Task instructions:
In the material below, find every line with "part" and pull it out.

Provided material:

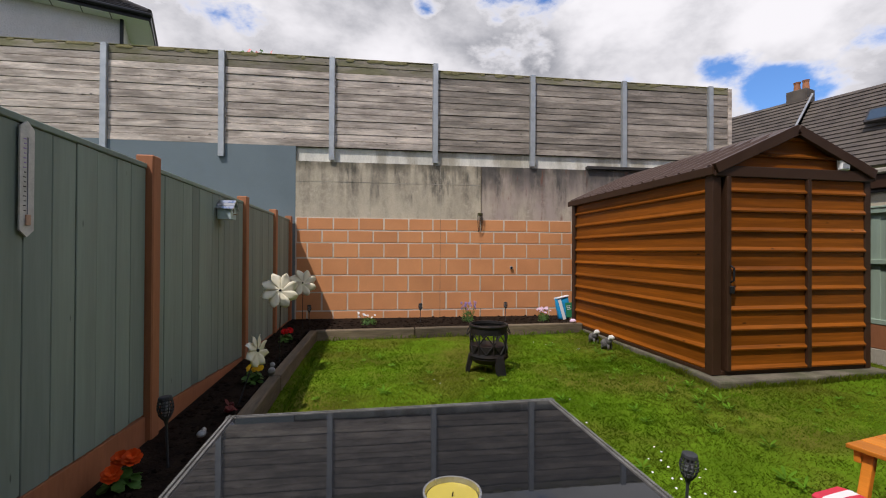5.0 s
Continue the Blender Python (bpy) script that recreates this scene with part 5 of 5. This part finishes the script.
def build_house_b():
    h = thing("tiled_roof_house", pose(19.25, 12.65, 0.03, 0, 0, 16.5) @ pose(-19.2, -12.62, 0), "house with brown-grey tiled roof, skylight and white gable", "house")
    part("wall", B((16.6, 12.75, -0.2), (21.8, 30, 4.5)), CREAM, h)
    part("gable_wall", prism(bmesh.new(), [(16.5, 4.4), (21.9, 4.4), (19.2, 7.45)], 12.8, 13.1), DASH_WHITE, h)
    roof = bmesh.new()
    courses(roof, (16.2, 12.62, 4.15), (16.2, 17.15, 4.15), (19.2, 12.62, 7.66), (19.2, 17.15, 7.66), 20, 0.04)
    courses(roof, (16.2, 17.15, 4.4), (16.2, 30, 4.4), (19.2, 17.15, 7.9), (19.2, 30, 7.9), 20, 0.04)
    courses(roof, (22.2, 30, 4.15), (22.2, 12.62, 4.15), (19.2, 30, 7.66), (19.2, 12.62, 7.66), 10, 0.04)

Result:
Continue the Blender Python (bpy) script that recreates this scene with part 5 of 5. This part finishes the script.
    part("wall", B((16.6, 12.75, -0.2), (21.8, 30, 4.5)), CREAM, h)
    part("gable_wall", prism(bmesh.new(), [(16.5, 4.4), (21.9, 4.4), (19.2, 7.45)], 12.8, 13.1), DASH_WHITE, h)